◆ Your objective
Copy verbatim the block of lines in the entries below whose first line contains "4. More parts follow." and whose last line contains "PAVERS = []". Leave out all other lines.

◆ Task material
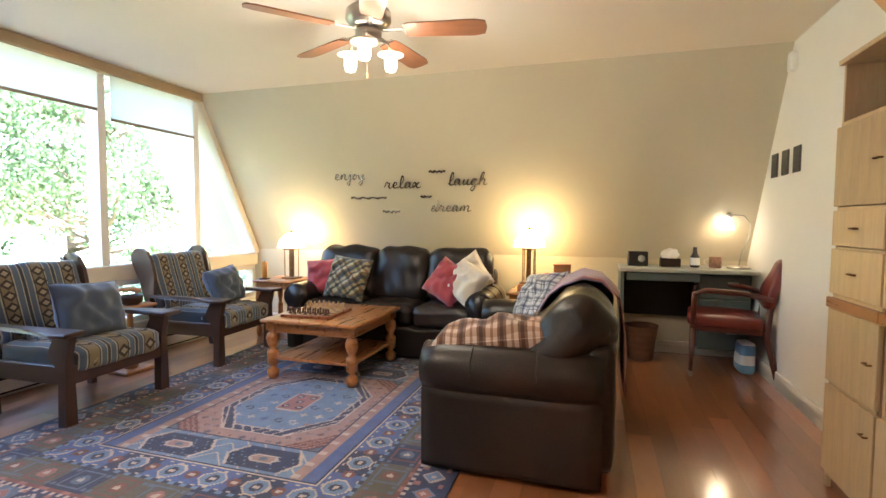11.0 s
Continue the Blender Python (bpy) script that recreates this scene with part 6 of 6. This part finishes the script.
def rug_border(e, along):
    """Tone of the three borders and their guard stripes at e cm from the edge."""
    if e < 3.2:
        return NAVY
    if e < 17:
        k, q, w = int(along // 15), along % 15 - 7.5, e - 10
        p = abs(q) + abs(w)
        if p < 1.6:
            return CREAM
        if p < 4.6:
            return (ROSE, SKY, RUST, STEEL)[k % 4]
        if p < 5.8:
            return CREAM if k % 2 else SKY
        if abs(q) > 5.6 and abs(w) > 4.6:
            return ROSE if k % 3 else CREAM
        return NAVY if k % 3 else STEEL
    if e < 19.2:
        return CREAM if int(along / 2.2) % 2 else NAVY
    if e < 21.4:
        return RUST if int(along / 4.4) % 3 else ROSE
    if e < 39:
        k, q, w = int(along // 22), along % 22 - 11, e - 30
        r = math.hypot(q, w)
        if max(abs(q), abs(w)) < 6.8 and max(abs(q), abs(w)) > 5.7:
            return STEEL if k % 2 else RUST
        if r < 1.6:
            return CREAM
        if r < 3.9:
            return (RUST, STEEL, ROSE)[k % 3]
        if abs(abs(q) - 9) < 1.2 and abs(abs(w) - 6) < 1.4:
            return STEEL
        return (OLIVE, NAVY, OLIVE)[k % 3]
    if e < 41.2:
        return SKY if int(along / 3.3) % 2 else NAVY
    if e < 58:
        q, w = along % 24 - 12, e - 49.5
        o = max(abs(q), abs(w), (abs(q) + abs(w)) / 1.36)
        if o < 1.4:
            return CREAM
        if o < 3.0:
            return NAVY
        if o < 5.6:
            return SKY
        if o < 6.7:
            return CREAM
        r = math.hypot(abs(q) - 12, w)
        if r < 1.4:
            return CREAM
        if r < 3.4:
            return RUST
        if abs(abs(w) - 7) < 0.7 and int(along / 2.2) % 3 == 0:
            return CREAM
        return BLUE if int(along // 24) % 3 else NAVY
    return CREAM if e < 59.3 else NAVY


def rug_tone(x, y, hx, hy):
    """Tone at x, y cm from the rug's middle, hx and hy being its half sizes."""
    u, v = abs(x), abs(y)
    e = min(hx - u, hy - v)
    if e < 60.5:
        return rug_border(e, (y + hy) if hx - u < hy - v else (x + hx))
    h = int(x * 3 + 700) * 7 + int(y * 3 + 700) * 13
    d = max(u / 56, v / 47, (u / 56 + v / 47) / 1.48)
    if u < 15 and v < 10 and u + v < 22:
        if u > 13.4 or v > 8.6:
            return CREAM
        spot = min(math.hypot(u, v), math.hypot(u - 8.5, v - 5))
        return CREAM if spot < 1.3 else (NAVY if spot < 2.5 else ROSE)
    if d < 0.74:
        k, m = int((x + 300) // 12), int((y + 300) // 10)
        q, w = (x + 300) % 12 - 6, (y + 300) % 10 - 5
        kind = (k * 5 + m * 3) % 7
        if kind in (0, 3) and (abs(q) < 0.8 or abs(w) < 0.8) and abs(q) + abs(w) < 3.2:
            return CREAM
        if kind in (1, 5) and abs(math.hypot(q, w) - 2.4) < 0.8 and q * w > -1.5:
            return NAVY if kind == 1 else CREAM
        if kind == 2 and abs(q) + abs(w) < 1.8:
            return ROSE
        if kind == 4 and abs(q) + abs(w) < 2.8:
            return BLUE
        return SKY
    if d < 0.76:
        return CREAM
    if d < 0.87:
        return CREAM if (u * 0.7 + v) % 6.6 < 1.2 else NAVY
    if d < 0.89:
        return CREAM
    if u < 58 and v < 49:
        corner = (58 - u) + (49 - v)
        if d > 0.98 and corner < 22:
            return STEEL if corner < 5 else (NAVY if corner < 7 else (RUST if (int(u / 1.4) + int(v / 1.4)) % 3 else PINK))
        q, w = (x + 300) % 8 - 4, (y + 300) % 8 - 4
        spot = abs(q) + abs(w)
        return RUST if spot < 1.3 else (STEEL if 1.9 < spot < 2.7 and h % 3 else PINK)
    if u < 59.4 and v < 50.4:
        return NAVY
    cu, cv = abs(u - 73), abs(v - 27)
    o = max(cu / 11.5, (cv + cu * 0.6) / 24)
    if o < 0.28:
        return PINK if o > 0.1 else STEEL
    if o < 0.36:
        return CREAM
    if o < 0.86:
        return SKY if h % 23 == 0 else NAVY
    if o < 0.94:
        return CREAM
    if v > 50.4:
        return CREAM if int((x + 300) / 3) % 4 == 0 and v < 55 else (PINK if v < 57 else BLUE)
    return CREAM if (u - v + 300) % 11 < 1.1 else (PINK if o > 1.5 else SKY)


def make_rug():
    r = thing("area_rug", "blue and rose oriental rug with medallion and fringe", "rug", pose(0, 0, 0))
    nx, ny = 266, 228
    dx, dy = (RX1 - RX0) / nx, (RY1 - RY0) / ny
    verts = [(RX0 + dx * i, RY0 + dy * j, 0.011 + 0.0012 * noise.noise(Vector((i * 0.065, j * 0.065, 0)))) for j in range(ny + 1) for i in range(nx + 1)]
    faces = [(j * (nx + 1) + i, j * (nx + 1) + i + 1, (j + 1) * (nx + 1) + i + 1, (j + 1) * (nx + 1) + i) for j in range(ny) for i in range(nx)]
    me = bpy.data.meshes.new("pile")
    me.from_pydata(verts, [], faces)
    for p in PAL:
        me.materials.append(p)
    for f in me.polygons:
        f.material_index = rug_tone(100 * dx * (f.index % nx - nx / 2 + 0.5), 100 * dy * (f.index // nx - ny / 2 + 0.5), 50 * (RX1 - RX0), 50 * (RY1 - RY0))
    pile = new("woven_field", me)
    pile.parent = r
    part("backing", box((RX0, RY0, 0.0005), (RX1, RY1, 0.009)), PAL[NAVY], r)
    bm = bmesh.new()
    rg = random.Random(5)
    for k in range(200):
        y = RY0 + (RY1 - RY0) * (k + 0.5) / 200
        l = rg.uniform(0.07, 0.11)
        tube([(RX0 + 0.002, y, 0.006), (RX0 - l * 0.5, y + rg.uniform(-0.012, 0.012), 0.005), (RX0 - l, y + rg.uniform(-0.02, 0.02), 0.0035)], [0.004, 0.003, 0.002], 4, bm)
    tagged(part("fringe", bm, M["white_cloth"], r), kind="stuff")


make_rug()

# ---------- floor boards, last ----------
def floor_boards():
    rg = random.Random(4)
    meshes = {}
    rest = bmesh.new()
    kept = 0
    for row in range(66):
        ya = -2.2 + row * 0.125
        yb = ya + 0.1243
        x0, x1 = (-4.2, 1.20) if ya < 0.2 else (-4.2, 9.0)
        if ya > 5.05:
            x0 = 5.15
        if ya > 5.78:
            break
        x = x0 - rg.uniform(0, 1.0)
        while x < x1:
            n = rg.choice((0.6, 0.9, 1.2, 1.5))
            a, b = max(x, x0), min(x + n - 0.0008, x1)
            x += n
            if b - a < 0.05:
                continue
            near = kept < 300 and 1.2 < ya < 4.7 and -0.6 < (a + b) / 2 < 7.2
            L = round(b - a, 4)
            if near and abs(L - (n - 0.0008)) < 1e-3:
                if L not in meshes:
                    bm = box((0, 0, -0.012), (L, 0.1243, 0.0))
                    me = bpy.data.meshes.new("plank")
                    bmesh.ops.recalc_face_normals(bm, faces=bm.faces[:])
                    bm.to_mesh(me)
                    bm.free()
                    me.materials.append(M["floor"])
                    meshes[L] = me
                ob = new("plank", meshes[L])
                ob.parent = floor_base
                ob.location = (a, ya, 0)
                kept += 1
            else:
                vs = [rest.verts.new(p) for p in ((a, ya, -0.012), (b, ya, -0.012), (b, yb, -0.012), (a, yb, -0.012), (a, ya, 0), (b, ya, 0), (b, yb, 0), (a, yb, 0))]
                for f in ((0, 3, 2, 1), (4, 5, 6, 7), (0, 1, 5, 4), (1, 2, 6, 5), (2, 3, 7, 6), (3, 0, 4, 7)):
                    rest.faces.new([vs[i] for i in f])
    tagged(part("planks", rest, M["floor_far"], floor_base), kind="stuff")


floor_boards()
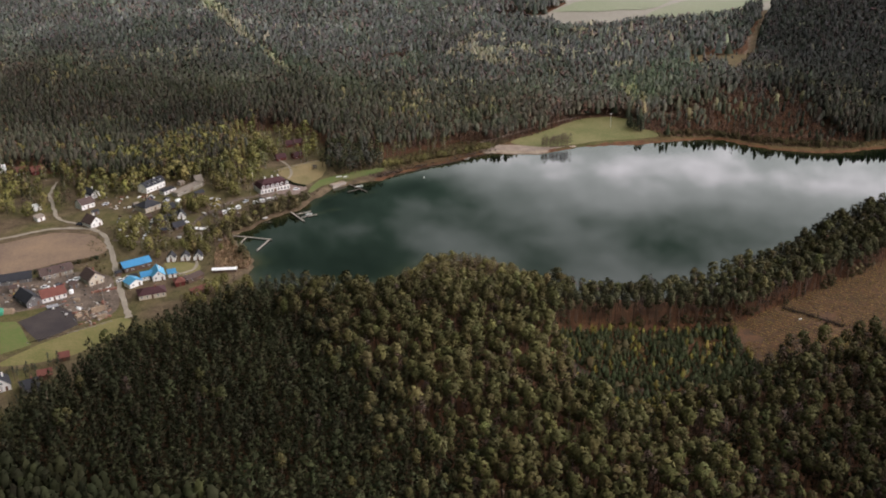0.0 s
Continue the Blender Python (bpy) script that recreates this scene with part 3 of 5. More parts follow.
# ---------- sheets on the ground ----------
SOIL = material("ploughed_soil", (0.255, 0.168, 0.105), 0.95, (0.125, 0.086, 0.068), 0.022, 1.2, bump=0.15)
DARK_SOIL = material("dark_soil", (0.033, 0.026, 0.027), 0.95, (0.060, 0.046, 0.042), 0.1, 1.5, bump=0.15)
DIRT = material("yard_dirt", (0.175, 0.128, 0.096), 0.95, (0.06, 0.043, 0.034), 0.10, 0.8, bump=0.12)
ROAD = material("sandy_road", (0.330, 0.275, 0.220), 0.95, (0.21, 0.175, 0.135), 0.12, 1.0)
LAWN = material("lawn", (0.080, 0.125, 0.026), 0.95, (0.140, 0.130, 0.048), 0.07, 0.9)
DRY_LAWN = material("dry_lawn", (0.280, 0.200, 0.100), 0.95, (0.150, 0.122, 0.050), 0.045, 0.7)
FIELD_SAND = material("bare_field", (0.315, 0.281, 0.236), 0.95, (0.26, 0.23, 0.185), 0.012, 0.2)
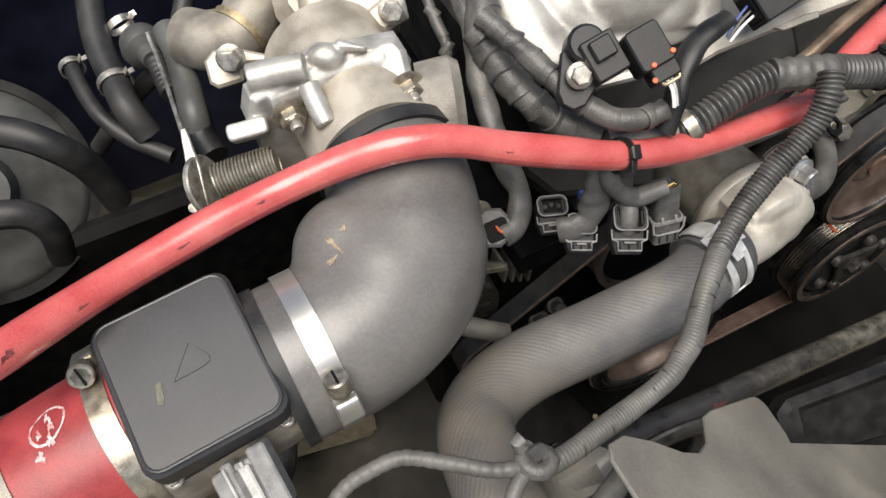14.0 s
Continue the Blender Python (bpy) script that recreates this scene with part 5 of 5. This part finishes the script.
shroud = thing("fan_shroud", "dusty grey-black plastic fan shroud", "fan shroud", at=(-0.1, 0.06, 0.70))
solid("top_panel", [prism(pose(-0.1046, 0.0721, 0.7279, -0.6, 42.1, 6.8), [(-0.130, -0.03), (-0.1215, 0.012), (-0.1130, 0.0205), (-0.0948, 0.023), (-0.0738, 0.0151), (-0.0529, 0.0030), (-0.0368, -0.0010), (-0.0184, 0.0030), (0.0033, 0.0188), (0.0199, 0.0216), (0.0923, 0.0224), (0.0985, 0.0218), (0.1025, 0.0196), (0.1045, 0.016), (0.1045, 0.012), (0.1, 0.002), (0.093, -0.012), (0.0876, -0.0181), (0.2507, -0.0534), (0.1155, -0.1057)], 0.003, 0.001)], SHROUD, shroud, "thin dusty panel with a raised tab")
SPECKS = [(-0.0919, 0.0882, 0.7146), (-0.0854, 0.0847, 0.7092), (-0.0713, 0.0902, 0.6958), (-0.0963, 0.0758, 0.72), (-0.0523, 0.0874, 0.6792), (-0.0927, 0.0739, 0.7171), (-0.1011, 0.0803, 0.7237), (-0.0396, 0.0949, 0.6669)]
for k in range(len(SPECKS)):
    solid("dust_speck", [lathe([(0.0003 + 0.00015 * (k * 7 % 3), 0), (0.0002, 0.0002), (0, 0.0003)], pose(*SPECKS[k]) @ pose(0, 0, 0.0018, 40, 20, 0), 7)], ALLOY_GREY, shroud)
RIM = [(-0.228, 0.147, 0.607), (-0.212, 0.154, 0.605), (-0.198, 0.156, 0.6), (-0.183, 0.157, 0.594), (-0.165, 0.157, 0.587), (-0.149, 0.155, 0.58), (-0.134, 0.153, 0.572), (-0.127, 0.145, 0.566)]
solid("ring_rim", [sweep(RIM, 0.0021, 12)], PLASTIC, shroud, "black ring edge")
wall = [Vector(p) + Vector((0, -0.002, -0.002)) for p in RIM]
wv = [p + Vector((0, -0.022 * k, -0.018 * k)) for p in spline(wall, 0.006) for k in (0, 1, 2, 3)]
# wall takes a darker grey than the shroud, for its shade
solid("ring_wall", [(wv, [(i * 4 + k, i * 4 + k + 1, i * 4 + k + 5, i * 4 + k + 4) for i in range(len(wv) // 4 - 1) for k in range(3)])], DUSTY, shroud)
for q in ((-0.164, 0.156, 0.589), (-0.132, 0.151, 0.575)):
    solid("ring_clip", [block(along(q, (q[0], q[1] - 0.1, q[2] + 0.1)), 0.007, 0.006, 0.006, 0.0015)], PLASTIC, shroud)
lump = thing("plastic_duct", "folded grey plastic duct corner", "duct", at=(-0.17, 0.103, 0.702))
fold_v = [(-0.171, 0.121, 0.713), (-0.19, 0.122, 0.7), (-0.221, 0.12, 0.677), (-0.204, 0.089, 0.693), (-0.163, 0.081, 0.709), (-0.164, 0.105, 0.711), (-0.152, 0.089, 0.668), (-0.164, 0.109, 0.679), (-0.17, 0.117, 0.693), (-0.169, 0.119, 0.707)]
duct = solid("fold", [(fold_v, [(0, 1, 5), (1, 2, 3, 4, 5), (0, 5, 9), (5, 8, 9), (5, 7, 8), (5, 4, 6, 7)])], SHROUD, lump, "grey folded faces", sharp=25)
duct.modifiers.new("thick", "SOLIDIFY").thickness = 0.003
clip = thing("hose_clip", "pinched black clip with a thin hose on the shroud", "clip", at=(-0.158, 0.079, 0.741))
solid("thin_hose", [sweep([(-0.196, 0.069, 0.737), (-0.182, 0.075, 0.738), (-0.17, 0.08, 0.74), (-0.161, 0.082, 0.742)], 0.0075, 14)], DUSTY, clip)
solid("clip_wire", [sweep([(-0.169, 0.088, 0.753), (-0.161, 0.079, 0.752), (-0.156, 0.073, 0.749), (-0.161, 0.071, 0.747), (-0.168, 0.075, 0.747)], 0.0018, 8)], PLASTIC, clip)
strap = thing("loom_strap", "black rubber strap under the loom", "strap", at=(-0.165, 0.1, 0.733))
solid("strap_body", [sweep([(-0.171, 0.108, 0.732), (-0.166, 0.098, 0.738), (-0.166, 0.088, 0.738), (-0.161, 0.079, 0.733)], 0.006, 10, flat=0.4)], RUBBER, strap)
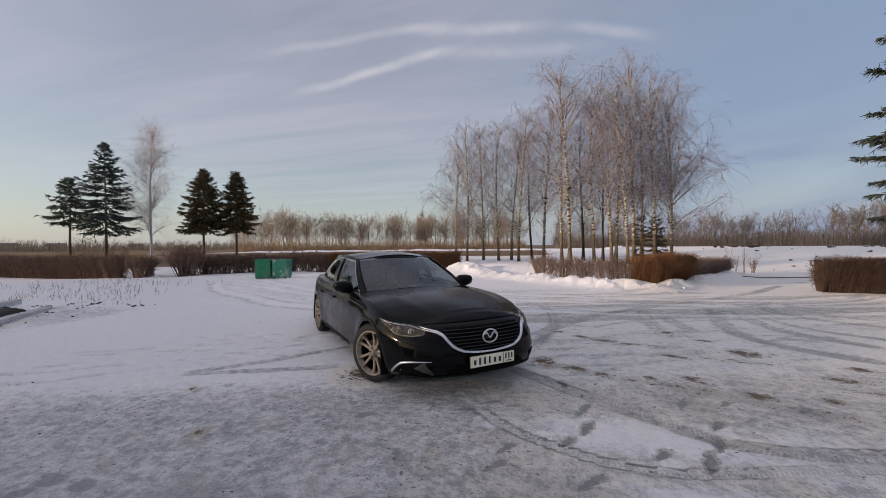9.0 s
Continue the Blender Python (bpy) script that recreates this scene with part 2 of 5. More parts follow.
def bark_material(name, white, scar, low, foot):
    """Birch bark: white above, black rings and cracks, rough and dark towards the root."""
    mat = bpy.data.materials.new(name)
    mat.use_nodes = True
    n = Nodes(mat.node_tree)
    out, bsdf = n.add("ShaderNodeOutputMaterial"), n.add("ShaderNodeBsdfPrincipled")
    n.link(bsdf.outputs[0], out.inputs[0])
    place = n.add("ShaderNodeTexCoord").outputs["Object"]
    rings = n.add("ShaderNodeMapping")
    n.link(place, rings.inputs[0])
    rings.inputs["Scale"].default_value = (3.0, 3.0, 11.0)
    base = n.mix(n.ramp(n.noise(place, 3.0, 4.0), 0.3, 0.7), (*white, 1), tuple(c * 0.72 for c in white) + (1,))
    base = n.mix(n.ramp(n.noise(rings.outputs[0], 1.0, 5.0, 0.7), 0.45, 0.56), base, (*scar, 1))
    height = n.add("ShaderNodeSeparateXYZ")
    n.link(place, height.inputs[0])
    cracked = n.math("ADD", n.ramp(height.outputs[2], 0.0, low, 0.75, 0.0), n.math("SUBTRACT", n.noise(place, 9.0, 5.0, 0.7), 0.5))
    base = n.mix(n.ramp(cracked, 0.1, 0.4), base, (*foot, 1))
    cracks = n.add("ShaderNodeMapping")
    n.link(place, cracks.inputs[0])
    cracks.inputs["Scale"].default_value = (22.0, 22.0, 4.5)
    split = n.math("MULTIPLY", n.ramp(n.noise(cracks.outputs[0], 1.0, 4.0, 0.65), 0.44, 0.54), n.ramp(height.outputs[2], 0.0, low * 1.25, 0.95, 0.12))
    base = n.mix(split, base, (*scar, 1))
    base = n.mix(n.ramp(n.noise(rings.outputs[0], 3.1, 5.0, 0.7), 0.53, 0.63, 0.0, 0.85), base, (*scar, 1))
    n.link(base, bsdf.inputs["Base Color"])
    bsdf.inputs["Roughness"].default_value = 0.8
    return mat


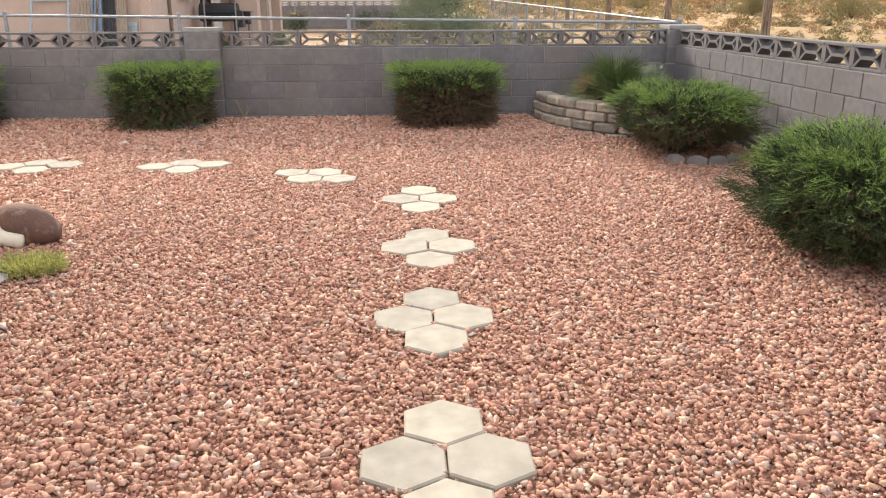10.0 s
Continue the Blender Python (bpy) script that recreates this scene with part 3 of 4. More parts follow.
def hex_mesh():
    bm = B()
    r = HEX / math.cos(math.pi / 6) - 0.004
    top = [bm.verts.new((r * 0.955 * math.cos(math.pi / 6 + k * math.pi / 3), r * 0.955 * math.sin(math.pi / 6 + k * math.pi / 3), 0)) for k in range(6)]
    mid = [bm.verts.new((r * math.cos(math.pi / 6 + k * math.pi / 3), r * math.sin(math.pi / 6 + k * math.pi / 3), -0.007)) for k in range(6)]
    bot = [bm.verts.new((r * math.cos(math.pi / 6 + k * math.pi / 3), r * math.sin(math.pi / 6 + k * math.pi / 3), -0.045)) for k in range(6)]
    bm.faces.new(top)
    for a, b in ((top, mid), (mid, bot)):
        for k in range(6):
            bm.faces.new((b[k], b[(k + 1) % 6], a[(k + 1) % 6], a[k]))
    bm.faces.new(bot[::-1])
    return link_mesh("hexagon_paver", bm, M_PAVER)


ME_HEX = hex_mesh()
ROW = HEX * math.sqrt(3)
PAVERS = []


def hex_at(x, y, rz):
    """rz = 0: flats face +-x, so that neighbours lie along x."""
    z = float(yard_z(x, y)) + 0.016 + random.uniform(-0.005, 0.005)
    ob = new("hexagon_paver", ME_HEX)
    ob.matrix_basis = pose(x + random.uniform(-0.004, 0.004), y + random.uniform(-0.004, 0.004), z, random.uniform(-0.9, 0.9), random.uniform(-0.9, 0.9), rz + random.uniform(-1.5, 1.5))
    tagged(ob, "pale hexagonal concrete stepping stone set in the gravel", "paver", group="hexagonal stepping stones")
    PAVERS.append((x, y))


def diamond(x, y, rz):
    """Four pavers: a pair side by side along the turned x axis and one before and behind."""
    c, s = math.cos(radians(rz)), math.sin(radians(rz))
    for u, v in ((-HEX, 0), (HEX, 0), (0, ROW), (0, -ROW)):
        hex_at(x + u * c - v * s, y + u * s + v * c, rz)


for x, y in ((-1.51, 2.56), (-2.73, 2.58), (-3.89, 2.61), (-5.11, 2.615), (-6.355, 2.62), (-7.50, 2.63), (-8.735, 2.60)):
    diamond(x, y, 90)
diamond(-10.01, 0.46, 8)
diamond(-10.08, -0.90, 6)
for x, y in ((-9.67, 1.48), (-9.66, 1.78), (-9.42, 1.63), (-9.41, 1.925)):
    hex_at(x, y, 90)
for x, y in ((-0.29, 4.965), (-0.435, 4.71), (-0.14, 4.71), (-0.325, 4.465), (-0.485, 4.22), (-0.19, 4.22), (-0.35, 3.965), (-0.60, 3.42), (-0.305, 3.42), (-0.45, 3.165)):
    hex_at(x, y, 0)

# ---- planter in the corner ----


def planter():
    cx, cy, R = -12.76, 6.1, 2.02
    p = thing("planter", "curved raised planter of stacked grey brown retaining wall blocks", "planter", cx, cy, 0)
    bl, bh, dep = 0.295, 0.107, 0.20
    meshes = []
    for q in range(4):
        bm = B()
        box(bm, -bl / 2 + 0.006, bl / 2 - 0.006, -dep, 0, 0.003, bh - 0.002, 0.018)
        for v in bm.verts:
            if v.co.y > -0.02:
                v.co.y += 0.016 * noise.noise(Vector((v.co.x * 14, v.co.z * 14, q * 5.1))) + (0.012 if abs(v.co.x) < bl * 0.42 else 0)
            v.co.x *= 1 - 0.30 * (-v.co.y / dep) * 0.6
        meshes.append(link_mesh("retaining_block", bm, M_PLANTER))
    for c in range(5):
        r = R - 0.022 * c
        n = int(r * math.pi / 2 / bl)
        for k in range(n + 1):
            a = -90 + (k + (0.5 if c % 2 else 0.0)) * 90 / n
            if a > 1:
                continue
            ar = radians(a)
            share("retaining_block", random.choice(meshes), p, pose(r * math.cos(ar), r * math.sin(ar), -0.245 + c * bh, random.uniform(-0.6, 0.6), random.uniform(-0.6, 0.6), a - 90 + random.uniform(-1.5, 1.5)))
    bm = B()
    n = 14
    c0 = bm.verts.new((0.02, -0.30, 0.24))
    ring = [bm.verts.new(((R - 0.1) * math.cos(radians(-90 + 90 * k / n)), (R - 0.1) * math.sin(radians(-90 + 90 * k / n)), 0.21)) for k in range(n + 1)]
    for a, b in zip(ring, ring[1:]):
        bm.faces.new((c0, a, b))
    part("soil", bm, M_SOIL, p, "dark soil")


planter()


def fan_palm():
    p = thing("fan_palm", "bushy fan palm with green fronds and dry straw coloured tips", "palm", -11.98, 4.96, 0.20)
    part("trunk", rod(B(), (0, 0, -0.02), (0, 0, 0.16), 0.10, 0.07, 9), M_BARK, p)
    tv, tf = [], []
    for i in range(23):
        a = radians(-82 + 164 * i / 22)
        d, w = Vector((math.sin(a), 0, math.cos(a))), Vector((math.cos(a), 0, -math.sin(a))) * 0.013
        L = 0.62 + 0.3 * math.cos(a) + 0.05 * (i % 3)
        mid, tip = d * L * 0.55 + Vector((0, -0.03, 0)), d * L * 0.97 + Vector((0, -0.20 * L - 0.05 * (i % 2), -0.05))
        j = len(tv)
        tv += [tuple(d * 0.04), tuple(mid - w), tuple(mid + w), tuple(tip)]
        tf += [(j, j + 1, j + 2), (j + 1, j + 3, j + 2)]
    tpl = (np.array(tv), np.array(tf))
    for nm, cnt, mat, lo, hi in (("green_fronds", 84, M_PALM, 12, 88), ("dry_fronds", 16, M_PALM_DRY, 55, 98)):
        az = rng.random(cnt) * 6.283
        if nm == "dry_fronds":
            az = rng.normal(radians(255), 0.6, cnt)
        ti = np.radians(rng.uniform(lo, hi, cnt))
        d = np.stack([np.cos(az) * np.sin(ti), np.sin(az) * np.sin(ti), np.cos(ti)], 1)
        pl = rng.uniform(0.10, 0.40, cnt) * (0.62 + 0.45 * np.sin(ti))
        pos = d * pl[:, None] + np.array([0, 0, 0.10])
        fronds_part(nm, tpl, pos, d, rng.uniform(0.26, 0.40, cnt) * (0.7 if cnt < 40 else 1.0), mat, p, spin=rng.uniform(0, 6.28, cnt))
        bm = B()
        for q, e in zip(pos, d):
            rod(bm, (0, 0, 0.12), tuple(q + e * 0.02), 0.008, 0.004, 5)
        part("stalks" if cnt > 40 else "dry_stalks", bm, mat, p)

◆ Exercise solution
Continue the Blender Python (bpy) script that recreates this scene with part 3 of 4. More parts follow.
def hex_mesh():
    bm = B()
    r = HEX / math.cos(math.pi / 6) - 0.004
    top = [bm.verts.new((r * 0.955 * math.cos(math.pi / 6 + k * math.pi / 3), r * 0.955 * math.sin(math.pi / 6 + k * math.pi / 3), 0)) for k in range(6)]
    mid = [bm.verts.new((r * math.cos(math.pi / 6 + k * math.pi / 3), r * math.sin(math.pi / 6 + k * math.pi / 3), -0.007)) for k in range(6)]
    bot = [bm.verts.new((r * math.cos(math.pi / 6 + k * math.pi / 3), r * math.sin(math.pi / 6 + k * math.pi / 3), -0.045)) for k in range(6)]
    bm.faces.new(top)
    for a, b in ((top, mid), (mid, bot)):
        for k in range(6):
            bm.faces.new((b[k], b[(k + 1) % 6], a[(k + 1) % 6], a[k]))
    bm.faces.new(bot[::-1])
    return link_mesh("hexagon_paver", bm, M_PAVER)


ME_HEX = hex_mesh()
ROW = HEX * math.sqrt(3)
PAVERS = []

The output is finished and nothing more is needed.